Beyond Text: Images and Beyond
While text is the most common form of generative AI, the same principles apply to other media. Diffusion Models (like Stable Diffusion or Midjourney) generate images by starting with a grid of random noise and gradually "denoising" it until a clear image emerges that matches your prompt. Generative Adversarial Networks (GANs) use two neural networks—a "Generator" that creates content and a "Discriminator" that tries to spot the fakes—to compete against each other, pushing the model to create incredibly realistic faces, art, and even speech.
Mastering the Context: Tokens and Windows
To build effective AI applications, you must understand how these models measure information. Instead of using words or characters, models use Tokens. A token is a chunk of text that could be a whole word, a part of a word, or even just a single punctuation mark. Every model has a Context Window, which is the maximum number of tokens it can "see" at one time. If your prompt and the model's response combined exceed this window, the model will "forget" the earlier parts of the conversation. Understanding token limits is crucial for building apps that handle long documents or complex, multi-turn conversations without losing track of the context.
Directing the AI: Prompt Engineering
The most important skill for a generative AI developer is Prompt Engineering. This is the art of crafting instructions that guide the model to the best possible output.
- Zero-shot Prompting: Giving the model a task with no examples (e.g., "Summarize this article").
- Few-shot Prompting: Providing a few examples of the desired output format before the actual task.
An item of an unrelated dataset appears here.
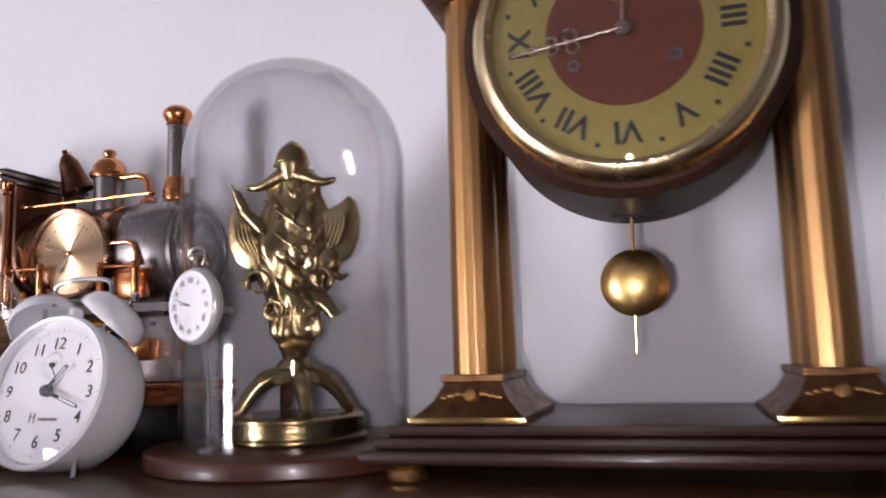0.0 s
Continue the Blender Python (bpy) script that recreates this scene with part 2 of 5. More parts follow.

- Chain-of-Thought: Asking the model to "think step-by-step," which significantly improves its performance on logical and mathematical problems.
The Challenge of Hallucination and RAG
A critical concept for every AI developer is Hallucination. Because generative models are designed to produce plausible text based on statistical patterns, they can sometimes state incorrect facts with total confidence. To solve this, we use Retrieval-Augmented Generation (RAG). Instead of relying solely on the model's memory, RAG first searches a verified database for relevant facts and provides them to the model as part of the prompt. This "grounds" the model in reality and dramatically reduces errors.
Thinking Ethically About Generative AI
As we build more powerful generative systems, we must also consider the ethical implications. Generative AI can be used to create deepfakes, spread misinformation, or perpetuate biases found in its training data. It can also impact the livelihoods of creators by generating content that mimics their style without permission. As an AI builder, your responsibility is to ensure that your applications are fair, transparent, and safe. This means being honest with users about when they are interacting with an AI, verifying the accuracy of the information provided, and building safeguards to prevent the generation of harmful or biased content.